Transitar por trechos de muita lama e com centenas de buracos tem sido parte da rotina de moradores dos Campos de Cima da Serra nos últimos meses. Para turistas que visitam a região, chegar às pousadas se tornou um desafio e, para produtores de hortifrútis, o escoamento da produção e a chegada de insumos pelas vias mais curtas beira o inviável.
A situação vivida no interior do município de São Francisco de Paula motivou a criação de duas associações que clamam por um olhar mais atento das autoridades para trechos precários da RS-110 e RS-484.
A primeira delas, RS-110, sofre com a falta de manutenção em um trajeto de quase 30 quilômetros que liga o centro de São Chico, na RS-020 à Rota do Sol. Por ali, a condição da estrada tem feito turistas chegarem de mau humor à pousada idealizada por João Tedesco, 62 anos. Fundada em 2017 e com cerca de 10 mil hóspedes recebidos por ano, a Tedesco Eco Park virou um modelo de hospedagem na região ao proporcionar a experiência de camping com conforto. Mas a estrada que leva ao empreendimento, segundo Tedesco, tem assustado os visitantes de todas as partes do país.
— Conseguimos manter a clientela, porque entregamos muito mais que as pessoas esperam, tentamos surpreendê-las para que a estrada se torne irrelevante, mas as pessoas chegam lá destruídas — descreve Tedesco.
O transtorno vai além do turismo e alcança a educação das crianças que nunca têm certeza se o transporte conseguirá levá-las para a escola ou simplesmente buscá-las em casa. De acordo com o produtor rural Fábio Fogaça, 56, a estrada contava com três linhas de ônibus no passado, atualmente extintas pela falta de condições de tráfego.
—Semana passada, com sol, tinha dois atoleiros e o transporte escolar não conseguiu passar. São três alunos que vão a Lajeado Grande e outros seis que vão para São Chico— explicou Fogaça que acompanhou, nos últimos dias, o resgate de uma Kombi que levava os alunos para as aulas.
Há também quem não consiga chegar ao trabalho por conta da lama e dos buracos na RS-110. De acordo com João Tedesco, que emprega 25 pessoas, a falta de infraestrutura afasta a mão de obra dos empreendimentos no trecho.
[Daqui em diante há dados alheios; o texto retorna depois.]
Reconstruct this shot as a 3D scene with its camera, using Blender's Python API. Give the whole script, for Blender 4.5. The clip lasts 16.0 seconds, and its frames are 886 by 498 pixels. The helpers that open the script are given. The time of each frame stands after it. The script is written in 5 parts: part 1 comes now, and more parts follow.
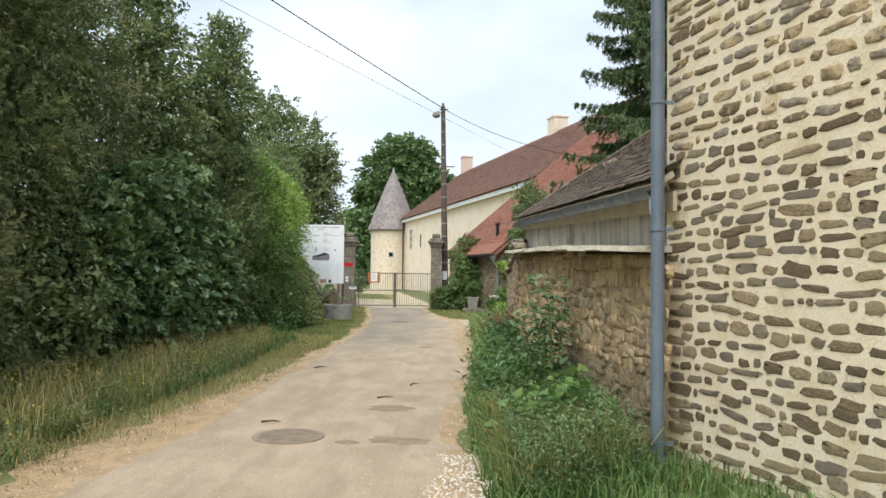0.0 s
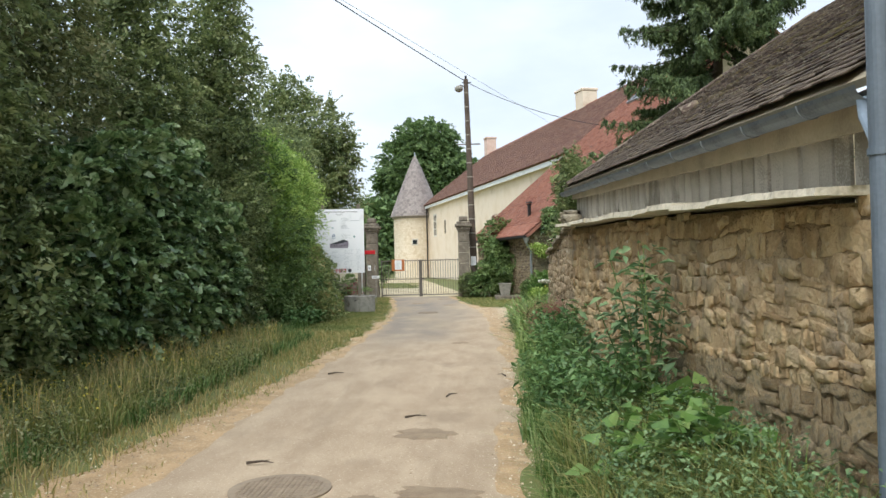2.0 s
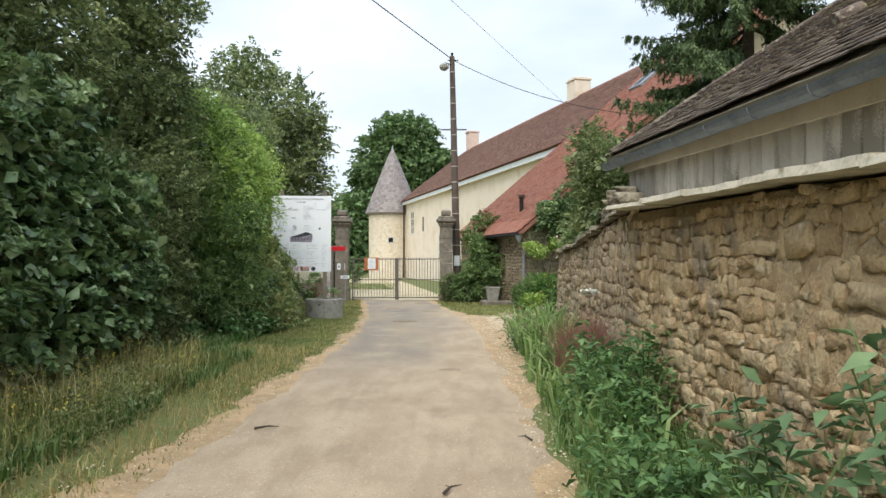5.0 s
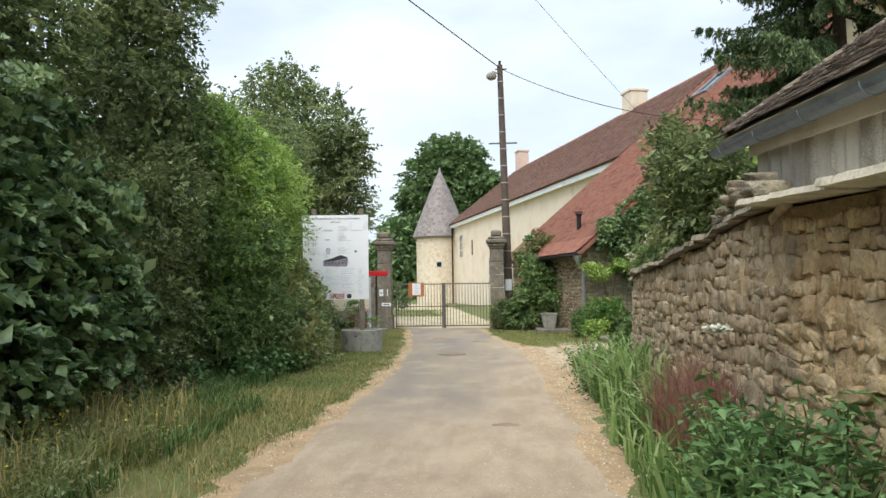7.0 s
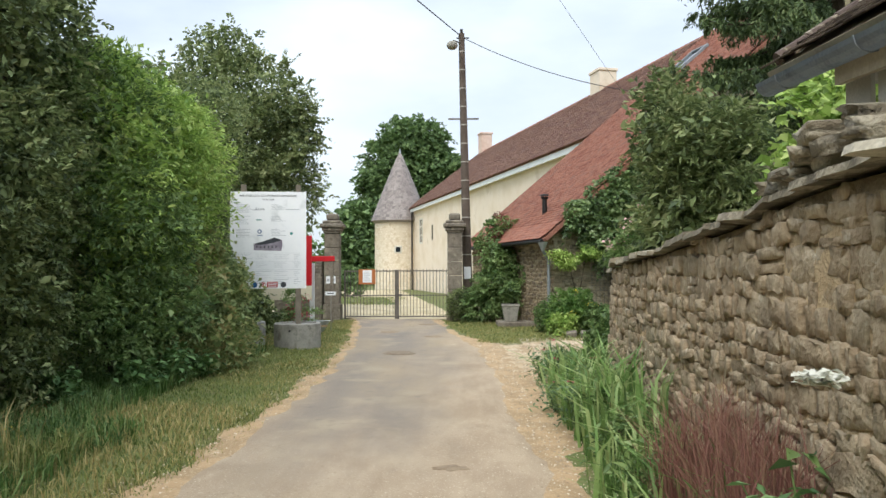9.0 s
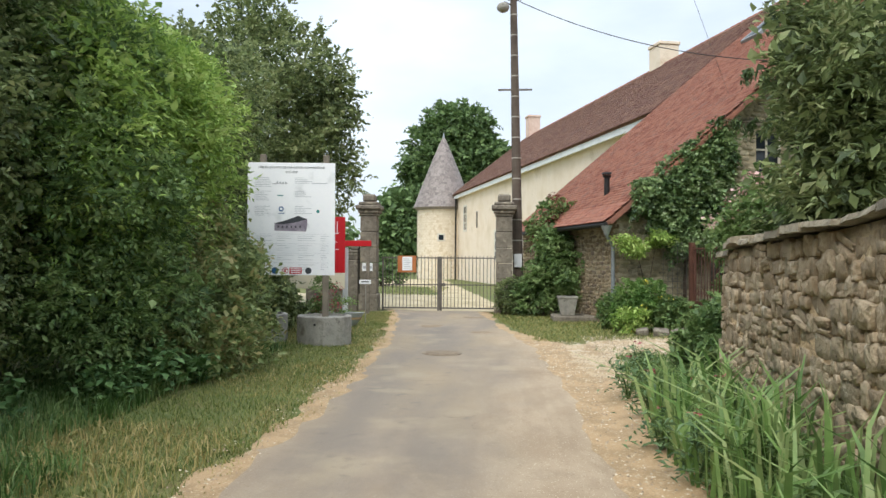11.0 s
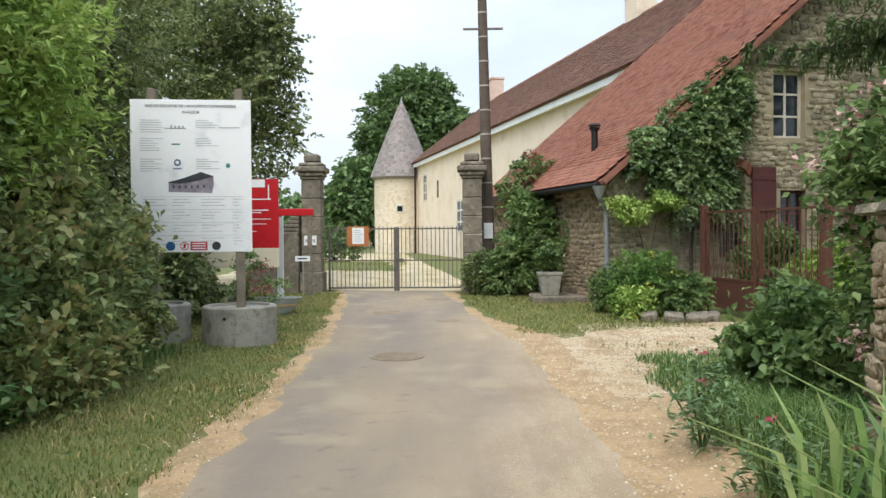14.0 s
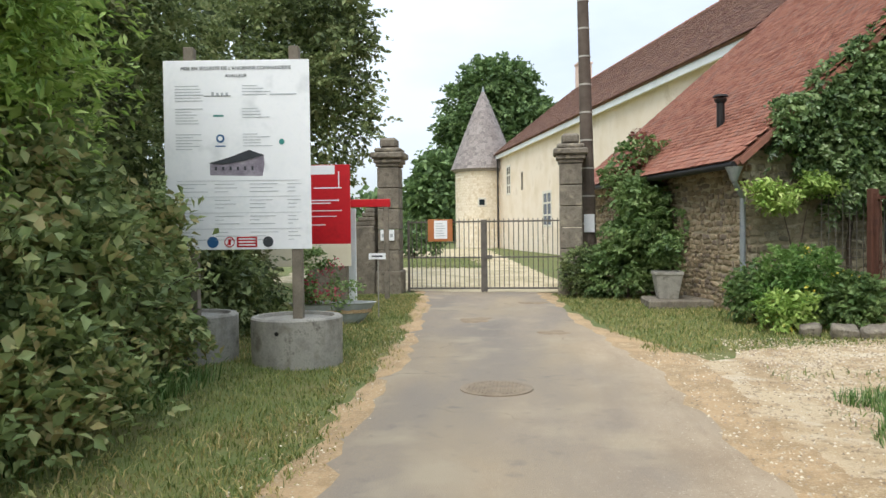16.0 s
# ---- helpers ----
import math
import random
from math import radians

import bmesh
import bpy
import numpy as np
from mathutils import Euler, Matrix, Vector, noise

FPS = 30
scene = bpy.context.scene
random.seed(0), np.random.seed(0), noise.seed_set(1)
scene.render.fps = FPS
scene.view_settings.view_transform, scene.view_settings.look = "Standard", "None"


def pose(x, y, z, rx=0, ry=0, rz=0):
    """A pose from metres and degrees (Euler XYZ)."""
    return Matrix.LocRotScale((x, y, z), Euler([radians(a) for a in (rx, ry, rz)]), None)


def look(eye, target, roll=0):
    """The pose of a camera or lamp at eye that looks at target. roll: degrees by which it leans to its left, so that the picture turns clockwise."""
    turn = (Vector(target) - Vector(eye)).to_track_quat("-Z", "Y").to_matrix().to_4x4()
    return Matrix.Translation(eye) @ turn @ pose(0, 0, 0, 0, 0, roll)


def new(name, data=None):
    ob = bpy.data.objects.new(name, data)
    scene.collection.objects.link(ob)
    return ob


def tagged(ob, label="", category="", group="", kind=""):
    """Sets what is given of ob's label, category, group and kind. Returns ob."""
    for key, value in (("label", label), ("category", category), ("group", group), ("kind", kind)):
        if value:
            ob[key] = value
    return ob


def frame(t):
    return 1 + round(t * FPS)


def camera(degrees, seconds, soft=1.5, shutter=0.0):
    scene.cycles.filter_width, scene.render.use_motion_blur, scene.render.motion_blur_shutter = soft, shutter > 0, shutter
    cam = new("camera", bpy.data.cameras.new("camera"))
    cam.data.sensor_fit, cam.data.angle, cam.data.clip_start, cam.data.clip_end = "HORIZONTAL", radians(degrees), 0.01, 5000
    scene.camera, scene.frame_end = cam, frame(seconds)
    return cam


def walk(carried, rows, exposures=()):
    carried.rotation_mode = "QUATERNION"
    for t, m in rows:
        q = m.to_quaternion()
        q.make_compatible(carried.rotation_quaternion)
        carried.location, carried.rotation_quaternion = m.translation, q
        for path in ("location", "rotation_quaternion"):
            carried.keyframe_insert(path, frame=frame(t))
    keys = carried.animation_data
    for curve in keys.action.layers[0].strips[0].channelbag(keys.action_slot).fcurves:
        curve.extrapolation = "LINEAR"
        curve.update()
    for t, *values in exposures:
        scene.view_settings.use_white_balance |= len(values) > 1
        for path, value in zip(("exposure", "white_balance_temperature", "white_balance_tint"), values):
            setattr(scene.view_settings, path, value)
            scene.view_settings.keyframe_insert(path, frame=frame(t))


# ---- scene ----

—É uma loteria, eles não querem mais ir trabalhar, destrói o carro. Estamos com dificuldade de manter a mão de obra. Se tu chegar hoje em São Chico pra procurar um carro que te leve pra RS-110, ninguém vai querer fazer a viagem— lamenta o empreendedor que tem na falta de manutenção da estrada a principal reclamação.
—Se patrolassem duas vezes por ano, chegava, ela estava em pleno estado de conservação há cinco anos, mas a falta de manutenção destruiu ela — opinou.
Para contornar a situação e levar as queixas ao governo do Estado, responsável pela rodovia, uma associação recém-criada já conta com centenas de assinaturas em uma petição on-line pela manutenção urgente da estrada. Para o presidente da Associação dos Moradores do Entorno e Usuários da RS-110, Jonas Fonseca, a má conservação do trecho atrapalha a vida de todos que dependem dele.
—Essa estrada encurta caminho até cidades como Jaquirana e Caxias do Sul e facilita a remoção de pacientes a hospitais — explicou.
Não muito longe dali, na Serra do Umbu, em Tainhas, as pedras aparentes na RS-484 e a lama que se forma em dias chuvosos inviabiliza o escoamento da produção e a chegada de insumos às propriedades do interior. De acordo com o produtor Marcos Moraes, são cerca de oito quilômetros intransponíveis para caminhões carregados. O caminho é ligação entre a RS-020, em São Francisco de Paula, e a BR-101, em Maquiné.
— Tenho um conhecido que faz 110 quilômetros a mais pela Rota do Sol para chegar na minha propriedade na localidade de Potreiro Velho. Agora terminou a colheita, começa a entrar muita carreta com adubo para as lavoura de batatas — explicou Moraes, que preside outra associação criada em julho, específica para a RS-484. O grupo também reúne assinaturas na tentativa de sensibilizar o Estado.
O que diz o Daer, responsável pela manutenção das duas estradas
A autarquia informa "já atuou na ERS-110 nos meses de junho e julho. E está novamente executando melhorias nas condições de trafegabilidade da rodovia. Ainda, desde o final de junho executa reparos emergenciais na ERS-484. No entanto, por se tratarem de estradas de chão, cabe ressaltar que as condições climáticas e o trânsito de veículos pesados, especialmente de caminhões e bitrens, impactam no estado dessas vias. Por essa razão, as intervenções em ambas são realizadas periodicamente."